— Required task —
Images do not belong in the copy. Retype all the entries below exactly.

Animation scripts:
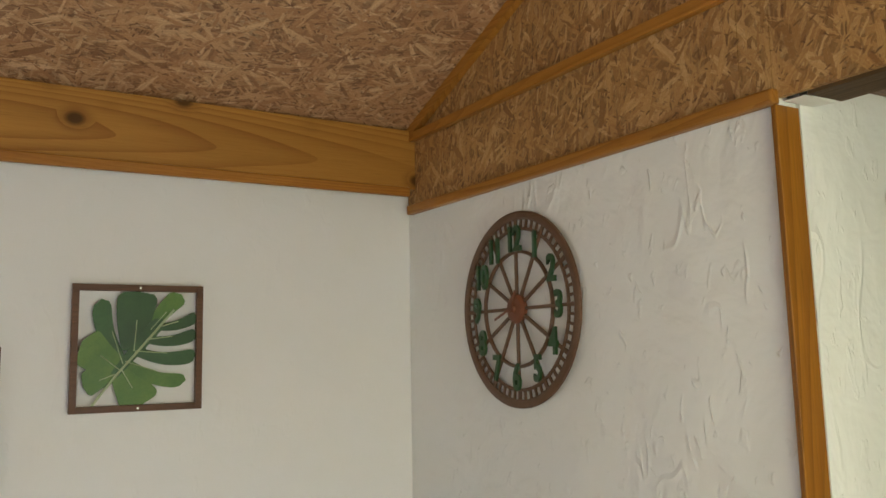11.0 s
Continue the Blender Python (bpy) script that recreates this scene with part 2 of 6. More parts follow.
def osb(name, tones, dark, plane, rough=0.62, turn=0.0, gain=1.0):
    """Oriented strand board: flakes lying over one another at many angles."""
    g = Nodes(name)
    co = g.n("ShaderNodeTexCoord").outputs["Object"]
    sep = g.n("ShaderNodeSeparateXYZ", {0: co})
    a, b = {"xy": (0, 1), "yz": (1, 2), "xz": (0, 2)}[plane]
    flat = g.n("ShaderNodeCombineXYZ", {0: sep.outputs[a], 1: sep.outputs[b], 2: 0.0}).outputs[0]
    wob = g.n("ShaderNodeTexNoise", {"Vector": flat, "Scale": 34.0, "Detail": 6.0, "Roughness": 0.65}).outputs["Color"]
    wob = g.n("ShaderNodeVectorMath", {0: wob, 1: (0.5, 0.5, 0.5)}, operation="SUBTRACT").outputs[0]
    wob = g.n("ShaderNodeVectorMath", {0: wob, "Scale": 0.011}, operation="SCALE").outputs[0]
    flat = g.n("ShaderNodeVectorMath", {0: flat, 1: wob}, operation="ADD").outputs[0]
    best_h = best_r = best_g = None
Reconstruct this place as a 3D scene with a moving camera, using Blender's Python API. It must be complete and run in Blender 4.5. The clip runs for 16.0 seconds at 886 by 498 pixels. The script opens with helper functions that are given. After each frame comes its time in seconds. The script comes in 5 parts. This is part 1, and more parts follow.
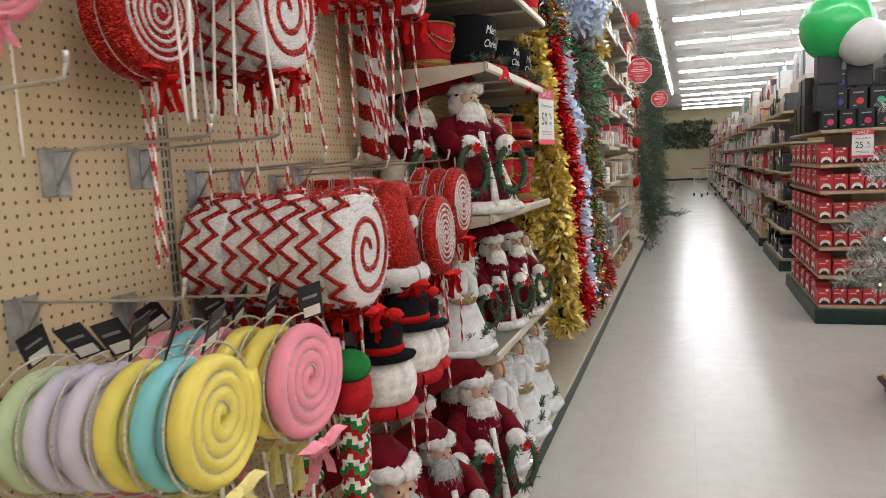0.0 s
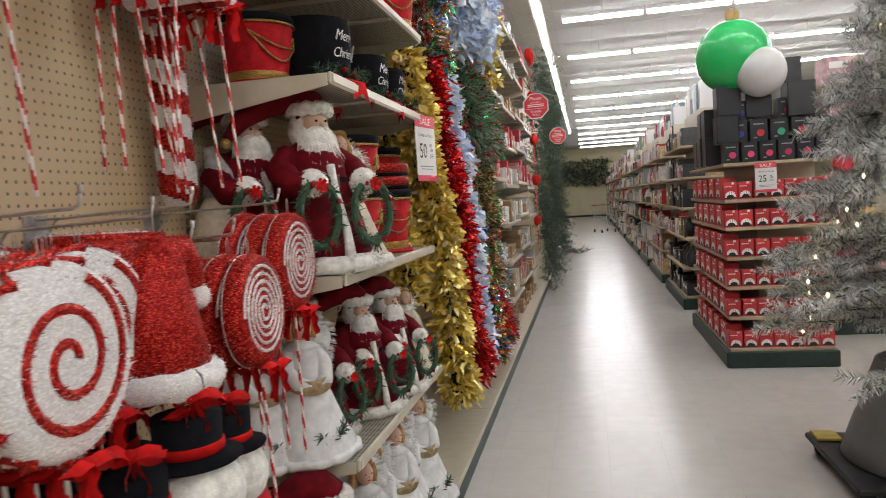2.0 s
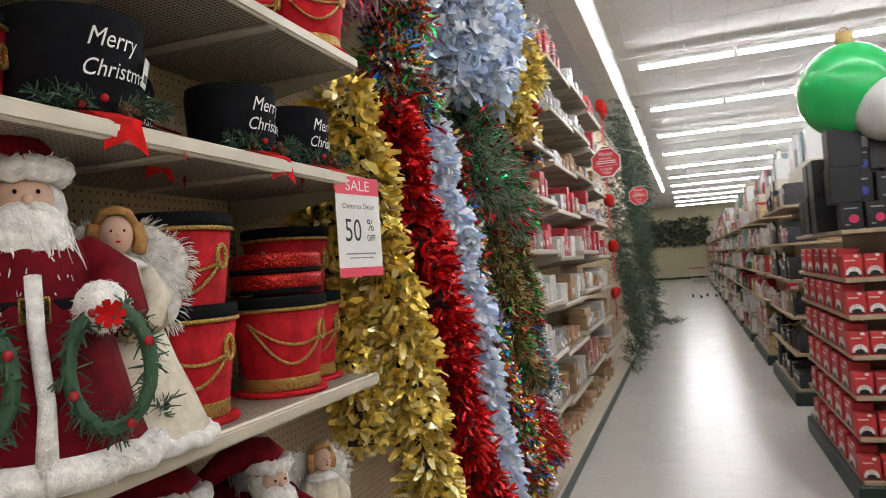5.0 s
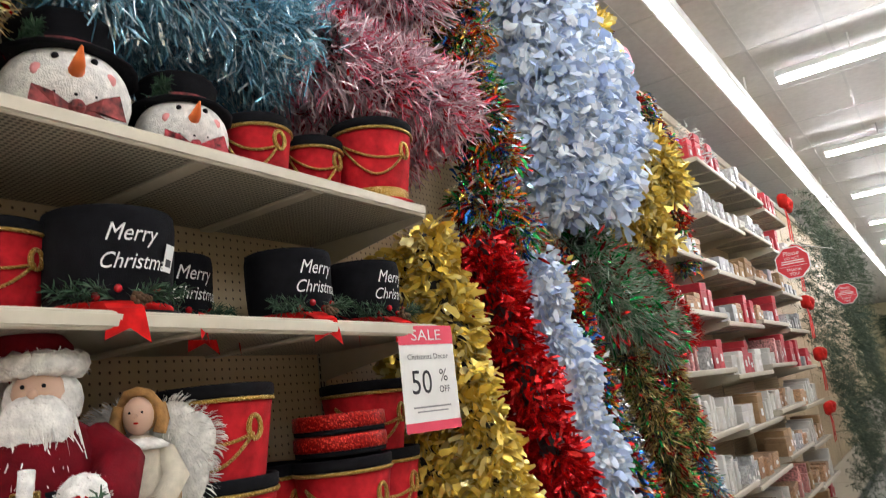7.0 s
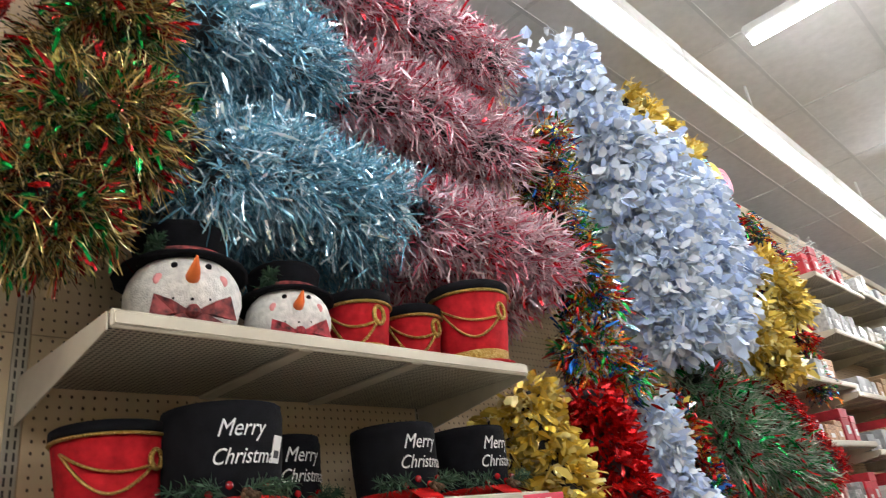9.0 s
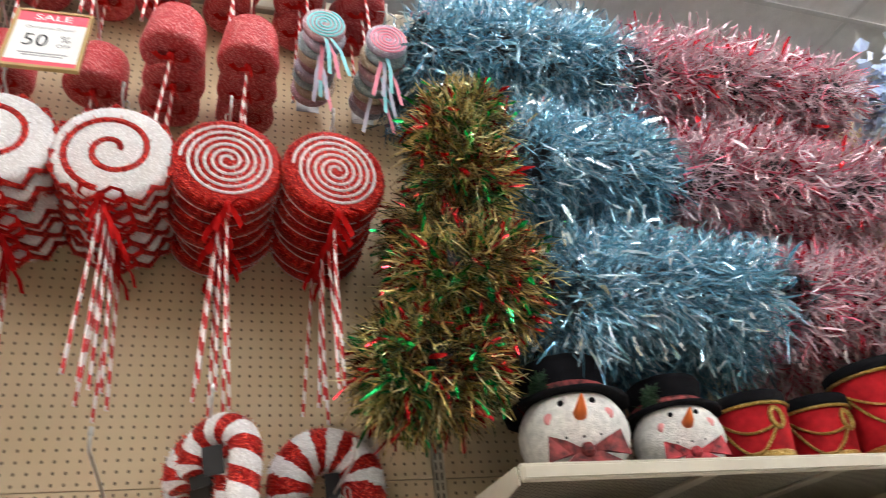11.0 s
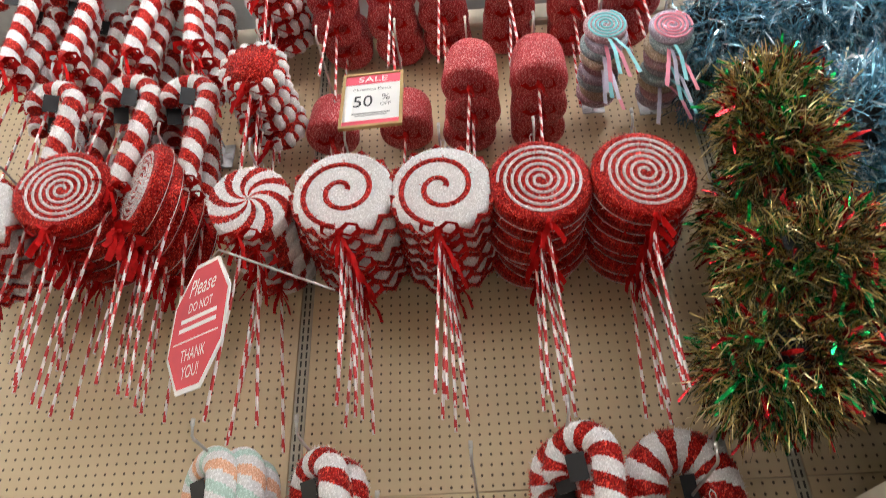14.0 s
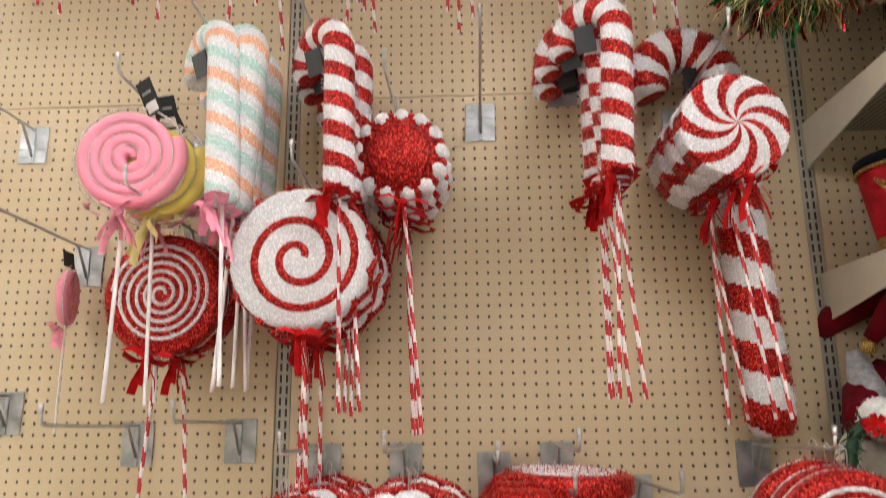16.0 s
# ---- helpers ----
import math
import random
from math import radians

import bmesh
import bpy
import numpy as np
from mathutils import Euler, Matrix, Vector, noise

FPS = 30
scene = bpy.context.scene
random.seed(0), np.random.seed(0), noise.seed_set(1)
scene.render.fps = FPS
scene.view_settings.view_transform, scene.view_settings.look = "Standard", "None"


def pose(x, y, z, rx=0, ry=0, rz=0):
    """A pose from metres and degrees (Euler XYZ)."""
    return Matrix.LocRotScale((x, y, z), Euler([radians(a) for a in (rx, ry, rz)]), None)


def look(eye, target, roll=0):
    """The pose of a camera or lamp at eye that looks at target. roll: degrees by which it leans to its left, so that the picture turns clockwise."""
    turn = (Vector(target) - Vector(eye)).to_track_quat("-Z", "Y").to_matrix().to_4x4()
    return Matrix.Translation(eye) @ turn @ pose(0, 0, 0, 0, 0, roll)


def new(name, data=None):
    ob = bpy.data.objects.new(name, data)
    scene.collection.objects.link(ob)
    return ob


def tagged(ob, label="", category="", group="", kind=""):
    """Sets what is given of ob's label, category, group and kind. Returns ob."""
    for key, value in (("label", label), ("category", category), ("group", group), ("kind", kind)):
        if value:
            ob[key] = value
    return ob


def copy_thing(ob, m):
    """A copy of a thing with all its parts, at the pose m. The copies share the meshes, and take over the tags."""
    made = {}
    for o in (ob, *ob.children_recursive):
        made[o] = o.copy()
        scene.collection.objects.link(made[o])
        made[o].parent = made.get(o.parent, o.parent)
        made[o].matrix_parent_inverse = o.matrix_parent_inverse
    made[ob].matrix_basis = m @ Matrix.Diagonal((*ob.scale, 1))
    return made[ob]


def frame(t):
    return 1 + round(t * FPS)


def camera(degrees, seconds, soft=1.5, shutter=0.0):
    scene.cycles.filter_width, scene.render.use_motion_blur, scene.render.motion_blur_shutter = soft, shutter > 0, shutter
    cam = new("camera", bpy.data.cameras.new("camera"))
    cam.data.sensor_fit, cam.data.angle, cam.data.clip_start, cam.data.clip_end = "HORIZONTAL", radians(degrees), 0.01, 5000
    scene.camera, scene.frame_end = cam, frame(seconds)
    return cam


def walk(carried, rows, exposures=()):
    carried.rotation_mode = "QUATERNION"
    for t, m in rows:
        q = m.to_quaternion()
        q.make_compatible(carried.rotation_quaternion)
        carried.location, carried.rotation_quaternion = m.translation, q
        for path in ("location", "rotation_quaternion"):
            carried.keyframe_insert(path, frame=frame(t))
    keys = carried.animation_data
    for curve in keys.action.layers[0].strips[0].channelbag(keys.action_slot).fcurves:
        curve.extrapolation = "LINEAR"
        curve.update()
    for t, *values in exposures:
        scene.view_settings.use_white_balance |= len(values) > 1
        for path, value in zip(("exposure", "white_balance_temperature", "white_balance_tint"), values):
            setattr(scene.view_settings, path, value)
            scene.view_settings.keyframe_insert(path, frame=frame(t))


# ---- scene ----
cam = camera(63.7, 16.0, 0.85, 0.35)
PATH = [
    (0, (1.192, -2.647, 1.463), (0.541, -0.770, 1.237), -2.7),
    (0.5, (1.217, -2.476, 1.468), (0.550, -0.603, 1.255), -3.9),
    (1, (1.219, -2.323, 1.474), (0.574, -0.439, 1.289), -3.9),
    (1.5, (1.160, -2.118, 1.475), (0.652, -0.189, 1.330), -4.1),
    (2, (1.171, -1.946, 1.461), (0.769, 0.009, 1.332), -3.7),
    (2.5, (1.262, -1.760, 1.452), (0.927, 0.208, 1.341), -3.8),
    (3, (1.260, -1.551, 1.455), (0.986, 0.428, 1.354), -3.9),
    (3.5, (1.244, -1.319, 1.468), (0.973, 0.662, 1.405), -4.2),
    (3.7, (1.256, -1.224, 1.476), (0.964, 0.754, 1.434), -4.7),
    (5.8, (1.488, -0.532, 1.605), (0.604, 1.256, 1.746), -3.8),
    (6, (1.525, -0.5, 1.61), (0.596, 1.263, 1.785), -4.2),
    (6.5, (1.623, -0.478, 1.611), (0.591, 1.209, 1.908), -5.5),
    (7, (1.665, -0.478, 1.627), (0.574, 1.144, 2.05), -6.5),
    (7.5, (1.681, -0.477, 1.641), (0.562, 1.089, 2.183), -7.3),
    (8, (1.687, -0.485, 1.653), (0.563, 1.037, 2.301), -8.0),
    (8.2, (1.693, -0.483, 1.659), (0.562, 1.018, 2.344), -8.1),
    (10.3, (1.751, -0.517, 1.842), (0.258, 0.422, 2.785), -7.7),
    (10.5, (1.75, -0.527, 1.847), (0.214, 0.307, 2.819), -7.6),
    (11, (1.736, -0.568, 1.872), (0.135, 0.034, 2.908), -7.2),
    (11.5, (1.741, -0.65, 1.907), (0.116, -0.245, 3.0), -6.4),
    (12, (1.756, -0.659, 1.913), (0.148, -0.447, 3.082), -4.8),
    (12.5, (1.787, -0.68, 1.926), (0.195, -0.588, 3.133), -3.7),
    (13, (1.793, -0.689, 1.923), (0.208, -0.689, 3.142), -2.9),
    (13.5, (1.798, -0.695, 1.929), (0.169, -0.765, 3.087), -2.2),
    (14, (1.785, -0.708, 1.913), (0.083, -0.821, 2.957), -2.0),
    (14.5, (1.749, -0.77, 1.843), (-0.026, -0.857, 2.761), -2.4),
    (15, (1.707, -0.757, 1.739), (-0.133, -0.869, 2.515), -1.6),
    (15.5, (1.667, -0.765, 1.656), (-0.234, -0.873, 2.268), -0.9),
    (16, (1.628, -0.777, 1.566), (-0.322, -0.869, 1.997), -0.6),
]
walk(cam, [(t, look(eye, target, roll)) for t, eye, target, roll in PATH],
     [(0, 0.78), (1.5, 0.7), (3.5, 0.66), (6, 0.88), (7, 1.0), (11, 1.0), (13, 0.76), (14.2, 0.76), (16, 1.2)])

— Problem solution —
11.0 s
Continue the Blender Python (bpy) script that recreates this scene with part 2 of 6. More parts follow.
def osb(name, tones, dark, plane, rough=0.62, turn=0.0, gain=1.0):
    """Oriented strand board: flakes lying over one another at many angles."""
    g = Nodes(name)
    co = g.n("ShaderNodeTexCoord").outputs["Object"]
    sep = g.n("ShaderNodeSeparateXYZ", {0: co})
    a, b = {"xy": (0, 1), "yz": (1, 2), "xz": (0, 2)}[plane]
    flat = g.n("ShaderNodeCombineXYZ", {0: sep.outputs[a], 1: sep.outputs[b], 2: 0.0}).outputs[0]
    wob = g.n("ShaderNodeTexNoise", {"Vector": flat, "Scale": 34.0, "Detail": 6.0, "Roughness": 0.65}).outputs["Color"]
    wob = g.n("ShaderNodeVectorMath", {0: wob, 1: (0.5, 0.5, 0.5)}, operation="SUBTRACT").outputs[0]
    wob = g.n("ShaderNodeVectorMath", {0: wob, "Scale": 0.011}, operation="SCALE").outputs[0]
    flat = g.n("ShaderNodeVectorMath", {0: flat, 1: wob}, operation="ADD").outputs[0]
    best_h = best_r = best_g = None
Reconstruct this place as a 3D scene with a moving camera, using Blender's Python API. It must be complete and run in Blender 4.5. The clip runs for 16.0 seconds at 886 by 498 pixels. The script opens with helper functions that are given. After each frame comes its time in seconds. The script comes in 5 parts. This is part 1, and more parts follow.
0.0 s
2.0 s
5.0 s
7.0 s
9.0 s
11.0 s
14.0 s
16.0 s
# ---- helpers ----
import math
import random
from math import radians

import bmesh
import bpy
import numpy as np
from mathutils import Euler, Matrix, Vector, noise

FPS = 30
scene = bpy.context.scene
random.seed(0), np.random.seed(0), noise.seed_set(1)
scene.render.fps = FPS
scene.view_settings.view_transform, scene.view_settings.look = "Standard", "None"


def pose(x, y, z, rx=0, ry=0, rz=0):
    """A pose from metres and degrees (Euler XYZ)."""
    return Matrix.LocRotScale((x, y, z), Euler([radians(a) for a in (rx, ry, rz)]), None)


def look(eye, target, roll=0):
    """The pose of a camera or lamp at eye that looks at target. roll: degrees by which it leans to its left, so that the picture turns clockwise."""
    turn = (Vector(target) - Vector(eye)).to_track_quat("-Z", "Y").to_matrix().to_4x4()
    return Matrix.Translation(eye) @ turn @ pose(0, 0, 0, 0, 0, roll)


def new(name, data=None):
    ob = bpy.data.objects.new(name, data)
    scene.collection.objects.link(ob)
    return ob


def tagged(ob, label="", category="", group="", kind=""):
    """Sets what is given of ob's label, category, group and kind. Returns ob."""
    for key, value in (("label", label), ("category", category), ("group", group), ("kind", kind)):
        if value:
            ob[key] = value
    return ob


def copy_thing(ob, m):
    """A copy of a thing with all its parts, at the pose m. The copies share the meshes, and take over the tags."""
    made = {}
    for o in (ob, *ob.children_recursive):
        made[o] = o.copy()
        scene.collection.objects.link(made[o])
        made[o].parent = made.get(o.parent, o.parent)
        made[o].matrix_parent_inverse = o.matrix_parent_inverse
    made[ob].matrix_basis = m @ Matrix.Diagonal((*ob.scale, 1))
    return made[ob]


def frame(t):
    return 1 + round(t * FPS)


def camera(degrees, seconds, soft=1.5, shutter=0.0):
    scene.cycles.filter_width, scene.render.use_motion_blur, scene.render.motion_blur_shutter = soft, shutter > 0, shutter
    cam = new("camera", bpy.data.cameras.new("camera"))
    cam.data.sensor_fit, cam.data.angle, cam.data.clip_start, cam.data.clip_end = "HORIZONTAL", radians(degrees), 0.01, 5000
    scene.camera, scene.frame_end = cam, frame(seconds)
    return cam


def walk(carried, rows, exposures=()):
    carried.rotation_mode = "QUATERNION"
    for t, m in rows:
        q = m.to_quaternion()
        q.make_compatible(carried.rotation_quaternion)
        carried.location, carried.rotation_quaternion = m.translation, q
        for path in ("location", "rotation_quaternion"):
            carried.keyframe_insert(path, frame=frame(t))
    keys = carried.animation_data
    for curve in keys.action.layers[0].strips[0].channelbag(keys.action_slot).fcurves:
        curve.extrapolation = "LINEAR"
        curve.update()
    for t, *values in exposures:
        scene.view_settings.use_white_balance |= len(values) > 1
        for path, value in zip(("exposure", "white_balance_temperature", "white_balance_tint"), values):
            setattr(scene.view_settings, path, value)
            scene.view_settings.keyframe_insert(path, frame=frame(t))


# ---- scene ----
cam = camera(63.7, 16.0, 0.85, 0.35)
PATH = [
    (0, (1.192, -2.647, 1.463), (0.541, -0.770, 1.237), -2.7),
    (0.5, (1.217, -2.476, 1.468), (0.550, -0.603, 1.255), -3.9),
    (1, (1.219, -2.323, 1.474), (0.574, -0.439, 1.289), -3.9),
    (1.5, (1.160, -2.118, 1.475), (0.652, -0.189, 1.330), -4.1),
    (2, (1.171, -1.946, 1.461), (0.769, 0.009, 1.332), -3.7),
    (2.5, (1.262, -1.760, 1.452), (0.927, 0.208, 1.341), -3.8),
    (3, (1.260, -1.551, 1.455), (0.986, 0.428, 1.354), -3.9),
    (3.5, (1.244, -1.319, 1.468), (0.973, 0.662, 1.405), -4.2),
    (3.7, (1.256, -1.224, 1.476), (0.964, 0.754, 1.434), -4.7),
    (5.8, (1.488, -0.532, 1.605), (0.604, 1.256, 1.746), -3.8),
    (6, (1.525, -0.5, 1.61), (0.596, 1.263, 1.785), -4.2),
    (6.5, (1.623, -0.478, 1.611), (0.591, 1.209, 1.908), -5.5),
    (7, (1.665, -0.478, 1.627), (0.574, 1.144, 2.05), -6.5),
    (7.5, (1.681, -0.477, 1.641), (0.562, 1.089, 2.183), -7.3),
    (8, (1.687, -0.485, 1.653), (0.563, 1.037, 2.301), -8.0),
    (8.2, (1.693, -0.483, 1.659), (0.562, 1.018, 2.344), -8.1),
    (10.3, (1.751, -0.517, 1.842), (0.258, 0.422, 2.785), -7.7),
    (10.5, (1.75, -0.527, 1.847), (0.214, 0.307, 2.819), -7.6),
    (11, (1.736, -0.568, 1.872), (0.135, 0.034, 2.908), -7.2),
    (11.5, (1.741, -0.65, 1.907), (0.116, -0.245, 3.0), -6.4),
    (12, (1.756, -0.659, 1.913), (0.148, -0.447, 3.082), -4.8),
    (12.5, (1.787, -0.68, 1.926), (0.195, -0.588, 3.133), -3.7),
    (13, (1.793, -0.689, 1.923), (0.208, -0.689, 3.142), -2.9),
    (13.5, (1.798, -0.695, 1.929), (0.169, -0.765, 3.087), -2.2),
    (14, (1.785, -0.708, 1.913), (0.083, -0.821, 2.957), -2.0),
    (14.5, (1.749, -0.77, 1.843), (-0.026, -0.857, 2.761), -2.4),
    (15, (1.707, -0.757, 1.739), (-0.133, -0.869, 2.515), -1.6),
    (15.5, (1.667, -0.765, 1.656), (-0.234, -0.873, 2.268), -0.9),
    (16, (1.628, -0.777, 1.566), (-0.322, -0.869, 1.997), -0.6),
]
walk(cam, [(t, look(eye, target, roll)) for t, eye, target, roll in PATH],
     [(0, 0.78), (1.5, 0.7), (3.5, 0.66), (6, 0.88), (7, 1.0), (11, 1.0), (13, 0.76), (14.2, 0.76), (16, 1.2)])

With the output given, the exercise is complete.